TOKYO (AP) -- A meandering storm was headed again toward southwestern Japan on Sunday, prompting fresh warnings about dangerously heavy rainfall after the same area was hit several days ago.
Tropical Storm Khanun, which means jackfruit in Thai, was returning to the southernmost group of islands of Okinawa moving slowly northward, packing winds of up to 30 meters per second (67 miles per hour) and hovering over Okinawa through Monday, according to the Japan Meteorological Agency.
Okinawa Gov. Denny Tamaki warned residents to brace for torrential rains and mudslides.
"This could mean that the dangers about to hit the area where you are living are unusual and on a scale you have never experienced," he said of the storm.
He asked people to prepare escape routes to safety in advance.
"Do not let your guard down," he said.
Large parts of Okinawa, including the main city of Naha, was being slammed by extremely heavy rainfall, according to weather reports.
The storm hit the same area last week, killing two people, injuring dozens of others and squelching power temporarily to tens of thousands of homes, according to the Okinawa government.

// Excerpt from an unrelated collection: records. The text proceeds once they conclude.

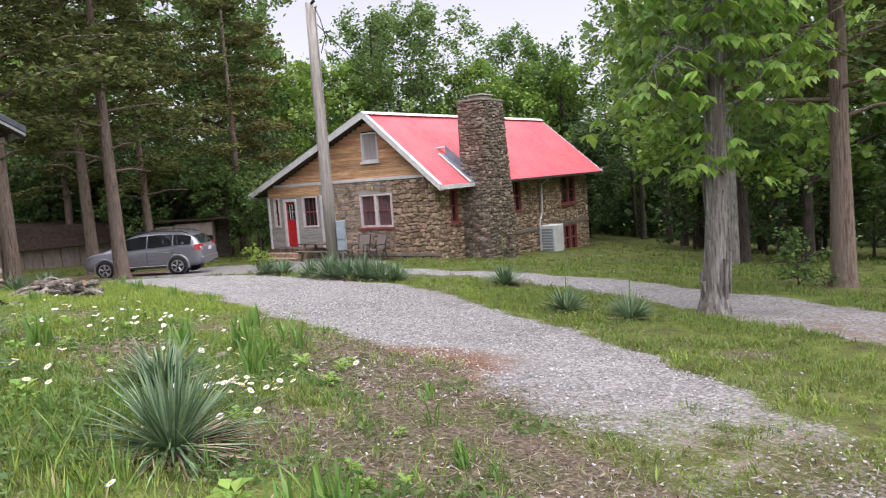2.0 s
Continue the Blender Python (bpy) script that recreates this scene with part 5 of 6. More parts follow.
WOOD = [broadleaf(31, 15, 0.28, 4.2, 6200, 0.29, sigma=0.18), broadleaf(32, 13, 0.2, 3.9, 6200, 0.29, sigma=0.18, leaf_mat=M_LEAF), broadleaf(33, 17, 0.35, 4.4, 6200, 0.29, sigma=0.18), broadleaf(34, 14, 0.24, 4.0, 6000, 0.29, sigma=0.18, leaf_mat=M_LEAF_DARK)]
# The first sapling has the undergrowth's shade in its leaf colour.
LOW = [broadleaf(41, 6.5, 0.12, 2.6, 4200, 0.21, 11, 0.07, sigma=0.16, leaf_mat=M_LEAF_DARK), broadleaf(42, 5.0, 0.08, 2.4, 4000, 0.2, 10, 0.06, sigma=0.16, leaf_mat=M_LEAF_MID)]
rt = random.Random(77)
SPOTS = []


def row(x0, y0, x1, y1, n, jitter, lo, hi):
    for i in range(n):
        f = (i + rt.uniform(0.1, 0.9)) / n
        x, y = x0 + (x1 - x0) * f + rt.uniform(-jitter, jitter), y0 + (y1 - y0) * f + rt.uniform(-jitter, jitter)
        clearing = 0.92 if y > 50 and -0.12 < math.atan2(x, y) < 0.12 else 1.0
        SPOTS.append((x, y, rt.uniform(lo, hi) * clearing))


row(-6, 52, 16, 54, 8, 1.5, 0.88, 1.02)
row(12, 46, 34, 36, 7, 1.5, 0.95, 1.15)
row(15, 31, 32, 22, 6, 1.5, 1.0, 1.15)
row(11, 24.5, 15, 36, 2, 0.6, 0.95, 1.1)
row(-36, 44, -6, 47, 10, 1.8, 0.85, 1.06)
row(-52, 12, -34, 42, 10, 2, 0.9, 1.1)
row(-34, 55, 24, 61, 10, 2, 0.85, 1.05)
row(-38, 6, -28, 34, 6, 1.5, 0.8, 1.0)
for i, (x, y, s) in enumerate(SPOTS):
    plant_tree(WOOD[(1, 0, 1, 2)[rt.randrange(4)] if x > -12 else (0, 1, 1, 2)[rt.randrange(4)] if x > -25 else (1, 0, 2, 3)[rt.randrange(4)]], x, y, "broad-leaved woodland tree in fresh spring green", "woodland trees", rt.uniform(0, 360), s)
SPOTS = []
row(-10, 45, 14, 50, 8, 1.2, 0.9, 1.3)
row(13, 42, 30, 30, 8, 1.5, 0.9, 1.3)
row(13.5, 31, 30, 19, 6, 1.5, 0.8, 1.2)
row(-34, 38, -10, 42.5, 8, 1.2, 0.7, 1.2)
row(-44, 10, -28, 36, 10, 2, 0.8, 1.3)
row(-35, 32.5, -22, 39.5, 8, 0.8, 0.6, 0.95)
row(-14.0, 38.6, -7.2, 37.6, 6, 0.5, 0.75, 1.05)
row(-22, 40, -8, 42, 6, 0.8, 0.9, 1.2)
for i, (x, y, s) in enumerate(SPOTS):
    plant_tree(LOW[rt.randrange(2)], x, y, "leafy undergrowth sapling at the wood's edge", "undergrowth", rt.uniform(0, 360), s, "sapling")

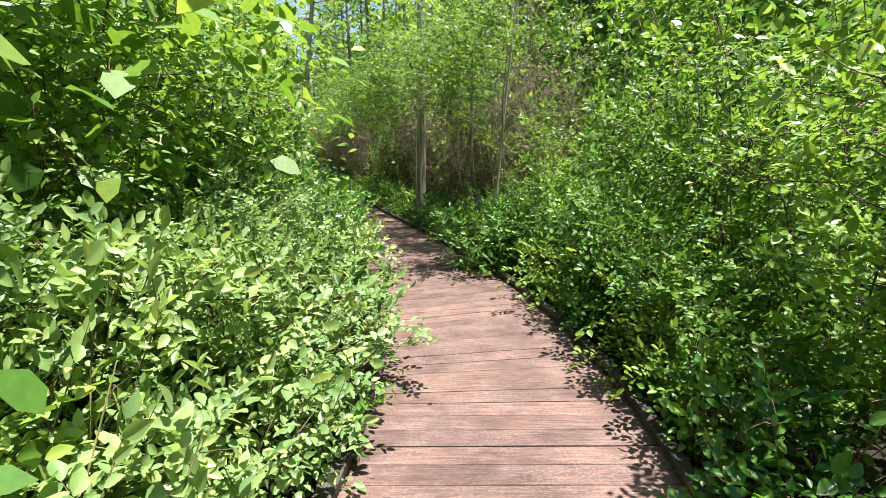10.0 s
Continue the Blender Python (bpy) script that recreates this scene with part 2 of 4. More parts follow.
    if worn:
        # grime and moss that feet never rub off, plus painted edge shade, along both ends
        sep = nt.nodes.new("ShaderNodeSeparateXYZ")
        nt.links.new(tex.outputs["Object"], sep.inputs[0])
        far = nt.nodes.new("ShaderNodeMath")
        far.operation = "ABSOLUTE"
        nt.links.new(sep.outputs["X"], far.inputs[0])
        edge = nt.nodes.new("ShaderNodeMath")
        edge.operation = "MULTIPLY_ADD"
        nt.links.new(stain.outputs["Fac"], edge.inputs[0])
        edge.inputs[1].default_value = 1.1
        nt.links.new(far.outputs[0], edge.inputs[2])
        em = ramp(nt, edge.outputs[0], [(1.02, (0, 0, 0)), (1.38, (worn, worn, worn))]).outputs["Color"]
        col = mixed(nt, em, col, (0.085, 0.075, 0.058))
    if amber:
        # a yellow resin stain that fades in towards one end of the board
        sep = nt.nodes.new("ShaderNodeSeparateXYZ")
        nt.links.new(tex.outputs["Object"], sep.inputs[0])
        along = nt.nodes.new("ShaderNodeMath")
        along.operation = "MULTIPLY_ADD"
        nt.links.new(sep.outputs["X"], along.inputs[0])
        along.inputs[1].default_value = amber
        nt.links.new(tread.outputs["Fac"], along.inputs[2])
        am = ramp(nt, along.outputs[0], [(0.72, (0, 0, 0)), (1.15, (0.75, 0.75, 0.75))]).outputs["Color"]
        col = mixed(nt, am, col, (0.125, 0.072, 0.022))
    nt.links.new(col, b.inputs["Base Color"])
    b.inputs["Roughness"].default_value = rough
    b.inputs["Specular IOR Level"].default_value = 0.3
    bp = add(nt, "ShaderNodeBump", Strength=bump, Distance=0.006)
    relief = nt.nodes.new("ShaderNodeMath")
    relief.operation = "MULTIPLY_ADD"
    nt.links.new(fibre.outputs["Fac"], relief.inputs[0])
    relief.inputs[1].default_value = 0.6
    nt.links.new(grain.outputs["Fac"], relief.inputs[2])
    nt.links.new(relief.outputs[0], bp.inputs["Height"])
    nt.links.new(bp.outputs["Normal"], b.inputs["Normal"])
    return m


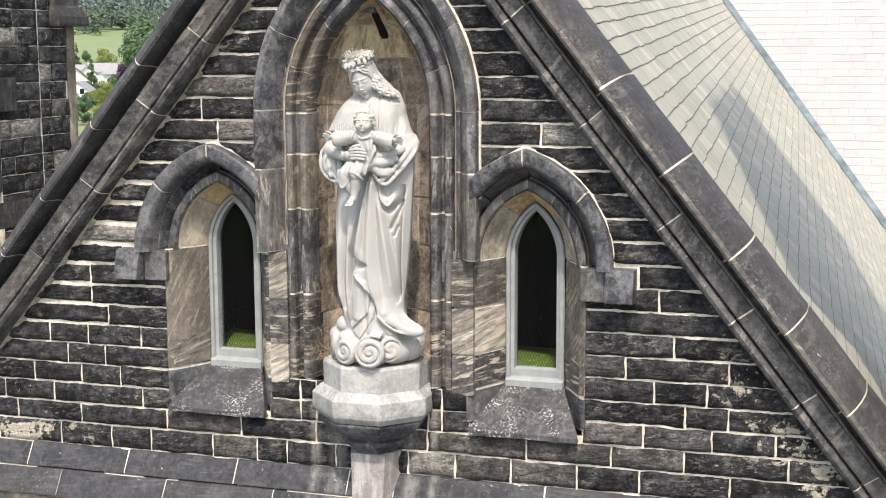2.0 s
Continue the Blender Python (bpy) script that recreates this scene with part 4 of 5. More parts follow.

Weather experts said the storm's wandering path was unusual and that it was moving slowly, affecting a wide area with strong winds and heavy rainfall. It also appeared to be getting stronger, experts said.
The storm was expected to continue moving northward, possibly making landfall on Japan's southern major island of Kyushu by Wednesday or Thursday, the Japan Meteorological Agency said.